TARİH 27 Temmuz 2012
Muhterem Müslümanlar!
Kelime olarak oruç, bir şeyden uzak durmak, bir şeye karşı kendini tutmak demektir. Fıkıh terimi olarak ise, oruç imsak vaktinden iftar vaktine kadar bir amaç uğruna ve bilinçli olarak, yeme içme ve cinsel ilişkiden uzak durmak demektir. K. Kerim’de Rabbimiz, ‘Ey iman edenler! Allah’a karşı gelmekten sakınmanız için oruç, sizden öncekilere farz kılındığı gibi, size de farz kılındı” buyurmuştur.
Muhterem Cemaat
Oruç bedenle yapılan ibadetlerdendir. Bu ibadetin sağlığımıza sayısız faydaları vardır. “Oruç tutun, sıhhat bulun” buyuran Sevgili Peygamberimiz (s.a.s) orucun bu yönüne işaret buyurmuşlardır. Oruç maddi olduğu kadar manen de Müslümanlar için koruyucudur, adeta manevî bir temizleyicidir. Efendimiz (s.a.s) orucu kalkana benzeterek şöyle buyuruyor: “Oruç bir kalkandır; sakın bir kimse oruçluyken cahillik edip de kötü söz söylemesin. Birisi sataşır veya kötü söz söyleyecek olursa ben oruçluyum, ben oruçluyum desin.” Oruç ibadetinin, asıl karşılığı ahirette alınacak, orucun Müslüman’ın kurtuluşunda önemli bir etkisi olacaktır. Peygamberimiz (s.a.s) bu hususta şöyle buyurmuştur: “Kim Allah için bir gün oruç tutarsa, Allah yetmiş yıllık bir mesafe kadar onu cehennem ateşinden uzaklaştırır.” Niyet ederek ve ecrini Allah’tan bekleyerek Ramazan orucunu tutan kişinin geçmiş günahları bağışlanır.
Aziz Cemaat!
Oruç, riyanın karışmadığı, mükâfatı bizzat Allah (c.c) tarafından verilecek emsalsiz bir ibadettir. Rabbimizin oruç tutan kimseye özel mükâfat vereceğini Peygamber Efendimiz (s.a.s) şu kutsi hadisinde ifade buyurmuştur: “Âdemoğlunun her amelinin karşılığı kat kat verilir. Bir iyiliği on katından yedi yüz katına kadar mükâfatlandırılır. Yalnız oruç hariç… O benim içindir. Çünkü oruçlu, yemesini içmesini ve nefsanî arzularını sırf benim için terk ediyor. Onun mükâfatı bana aittir.”

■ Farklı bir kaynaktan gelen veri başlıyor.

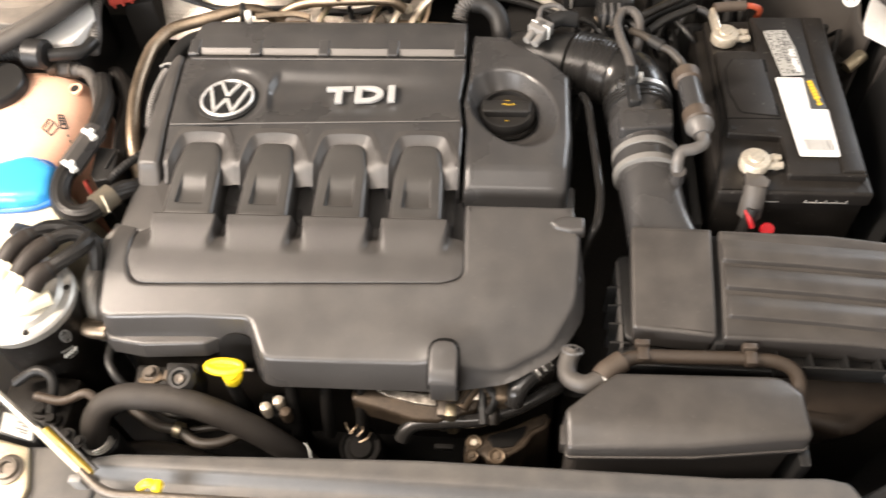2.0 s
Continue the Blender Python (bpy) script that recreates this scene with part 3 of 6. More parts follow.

Kişiyi haram ve kötülüklerden korumayan oruca Allah’ın (c.c) ihtiyacı yoktur. Peygamberimiz (s.a.s) bu hususu hadisi şerifte şöyle dile getirmiştir: “Kim yalan sözü terk etmezse ve yalan ile iş yapmayı bırakmazsa Allah’ın onun yeme ve içmesini terk etmesine ihtiyacı yoktur”
Muhterem Cemaat!
Oruç tutan Müslümanlar için günlük meşguliyetler, ibadet sevabıyla karşılık bulur. Efendimiz bu hususa şöyle işaret ediyor: “Oruçlunun susması tespihtir. Uykusu ibadettir. Duası makbuldür ve yaptığı amellerin karşılığı da kat kat verilecektir.” Hatta oruçlunun ağız kokusu kıyamet günü Allah katında misk kokusundan daha hoştur. Yine orucun hakkını veren mümin cennete Reyyân kapısından girer. Rasulullahın (s.a.s) ifadesiyle, “Cennette bir kapı vardır ki ona Reyyân derler. Kıyamet gününde bu kapıdan oruçlular girecekler, onlarla birlikte başka hiç kimse giremeyecektir.”
Biz oruca sımsıkı tutunursak, oruç da bizi tutacak, reyyan kapısından cennete sokacaktır.